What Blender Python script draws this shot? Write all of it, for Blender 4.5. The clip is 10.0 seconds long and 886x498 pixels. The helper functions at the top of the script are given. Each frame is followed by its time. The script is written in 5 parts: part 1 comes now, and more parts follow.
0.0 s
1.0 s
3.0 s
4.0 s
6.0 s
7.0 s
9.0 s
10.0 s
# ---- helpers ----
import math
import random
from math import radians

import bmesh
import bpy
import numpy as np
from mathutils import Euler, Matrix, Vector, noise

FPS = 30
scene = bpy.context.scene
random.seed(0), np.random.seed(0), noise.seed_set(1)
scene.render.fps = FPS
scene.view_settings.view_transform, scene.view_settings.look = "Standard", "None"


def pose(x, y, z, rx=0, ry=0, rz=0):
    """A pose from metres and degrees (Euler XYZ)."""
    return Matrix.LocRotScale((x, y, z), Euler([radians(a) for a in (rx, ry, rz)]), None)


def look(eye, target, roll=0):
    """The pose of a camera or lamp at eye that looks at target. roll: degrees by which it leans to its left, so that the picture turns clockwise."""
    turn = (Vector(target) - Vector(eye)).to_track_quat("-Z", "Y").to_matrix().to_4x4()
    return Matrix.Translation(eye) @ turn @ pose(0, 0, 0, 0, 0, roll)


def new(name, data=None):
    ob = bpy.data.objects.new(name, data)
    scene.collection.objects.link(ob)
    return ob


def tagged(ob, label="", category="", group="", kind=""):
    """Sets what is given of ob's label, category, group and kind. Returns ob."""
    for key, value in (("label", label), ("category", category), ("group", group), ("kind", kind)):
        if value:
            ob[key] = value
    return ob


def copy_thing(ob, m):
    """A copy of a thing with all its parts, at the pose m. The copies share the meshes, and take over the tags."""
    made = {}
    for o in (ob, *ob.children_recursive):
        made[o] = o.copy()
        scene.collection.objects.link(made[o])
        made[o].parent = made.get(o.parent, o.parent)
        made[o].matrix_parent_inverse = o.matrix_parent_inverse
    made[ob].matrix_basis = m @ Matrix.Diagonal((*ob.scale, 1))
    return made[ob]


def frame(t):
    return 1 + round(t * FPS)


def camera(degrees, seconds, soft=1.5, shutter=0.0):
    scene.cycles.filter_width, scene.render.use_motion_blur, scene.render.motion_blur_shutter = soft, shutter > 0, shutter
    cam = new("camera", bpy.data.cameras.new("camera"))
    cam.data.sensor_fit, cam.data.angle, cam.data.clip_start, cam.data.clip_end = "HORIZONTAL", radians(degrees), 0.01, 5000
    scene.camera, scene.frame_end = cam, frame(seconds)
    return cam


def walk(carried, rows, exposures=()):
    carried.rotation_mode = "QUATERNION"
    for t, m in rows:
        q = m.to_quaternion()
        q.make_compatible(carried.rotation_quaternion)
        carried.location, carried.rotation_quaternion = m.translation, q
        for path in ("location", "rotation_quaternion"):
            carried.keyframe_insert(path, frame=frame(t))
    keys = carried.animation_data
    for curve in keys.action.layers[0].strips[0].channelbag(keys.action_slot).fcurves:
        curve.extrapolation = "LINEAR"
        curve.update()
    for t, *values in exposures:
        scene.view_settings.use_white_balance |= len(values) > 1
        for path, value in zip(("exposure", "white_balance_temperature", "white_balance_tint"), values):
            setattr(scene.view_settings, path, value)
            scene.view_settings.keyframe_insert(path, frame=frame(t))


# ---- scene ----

SET TASK | Reproduce every line of the data verbatim.

RESPONSE TO THIS EXERCISE |
What Blender Python script draws this shot? Write all of it, for Blender 4.5. The clip is 10.0 seconds long and 886x498 pixels. The helper functions at the top of the script are given. Each frame is followed by its time. The script is written in 5 parts: part 1 comes now, and more parts follow.
0.0 s
1.0 s
3.0 s
4.0 s
6.0 s
7.0 s
9.0 s
10.0 s
# ---- helpers ----
import math
import random
from math import radians

import bmesh
import bpy
import numpy as np
from mathutils import Euler, Matrix, Vector, noise

FPS = 30
scene = bpy.context.scene
random.seed(0), np.random.seed(0), noise.seed_set(1)
scene.render.fps = FPS
scene.view_settings.view_transform, scene.view_settings.look = "Standard", "None"


def pose(x, y, z, rx=0, ry=0, rz=0):
    """A pose from metres and degrees (Euler XYZ)."""
    return Matrix.LocRotScale((x, y, z), Euler([radians(a) for a in (rx, ry, rz)]), None)


def look(eye, target, roll=0):
    """The pose of a camera or lamp at eye that looks at target. roll: degrees by which it leans to its left, so that the picture turns clockwise."""
    turn = (Vector(target) - Vector(eye)).to_track_quat("-Z", "Y").to_matrix().to_4x4()
    return Matrix.Translation(eye) @ turn @ pose(0, 0, 0, 0, 0, roll)


def new(name, data=None):
    ob = bpy.data.objects.new(name, data)
    scene.collection.objects.link(ob)
    return ob


def tagged(ob, label="", category="", group="", kind=""):
    """Sets what is given of ob's label, category, group and kind. Returns ob."""
    for key, value in (("label", label), ("category", category), ("group", group), ("kind", kind)):
        if value:
            ob[key] = value
    return ob


def copy_thing(ob, m):
    """A copy of a thing with all its parts, at the pose m. The copies share the meshes, and take over the tags."""
    made = {}
    for o in (ob, *ob.children_recursive):
        made[o] = o.copy()
        scene.collection.objects.link(made[o])
        made[o].parent = made.get(o.parent, o.parent)
        made[o].matrix_parent_inverse = o.matrix_parent_inverse
    made[ob].matrix_basis = m @ Matrix.Diagonal((*ob.scale, 1))
    return made[ob]


def frame(t):
    return 1 + round(t * FPS)


def camera(degrees, seconds, soft=1.5, shutter=0.0):
    scene.cycles.filter_width, scene.render.use_motion_blur, scene.render.motion_blur_shutter = soft, shutter > 0, shutter
    cam = new("camera", bpy.data.cameras.new("camera"))
    cam.data.sensor_fit, cam.data.angle, cam.data.clip_start, cam.data.clip_end = "HORIZONTAL", radians(degrees), 0.01, 5000
    scene.camera, scene.frame_end = cam, frame(seconds)
    return cam


def walk(carried, rows, exposures=()):
    carried.rotation_mode = "QUATERNION"
    for t, m in rows:
        q = m.to_quaternion()
        q.make_compatible(carried.rotation_quaternion)
        carried.location, carried.rotation_quaternion = m.translation, q
        for path in ("location", "rotation_quaternion"):
            carried.keyframe_insert(path, frame=frame(t))
    keys = carried.animation_data
    for curve in keys.action.layers[0].strips[0].channelbag(keys.action_slot).fcurves:
        curve.extrapolation = "LINEAR"
        curve.update()
    for t, *values in exposures:
        scene.view_settings.use_white_balance |= len(values) > 1
        for path, value in zip(("exposure", "white_balance_temperature", "white_balance_tint"), values):
            setattr(scene.view_settings, path, value)
            scene.view_settings.keyframe_insert(path, frame=frame(t))


# ---- scene ----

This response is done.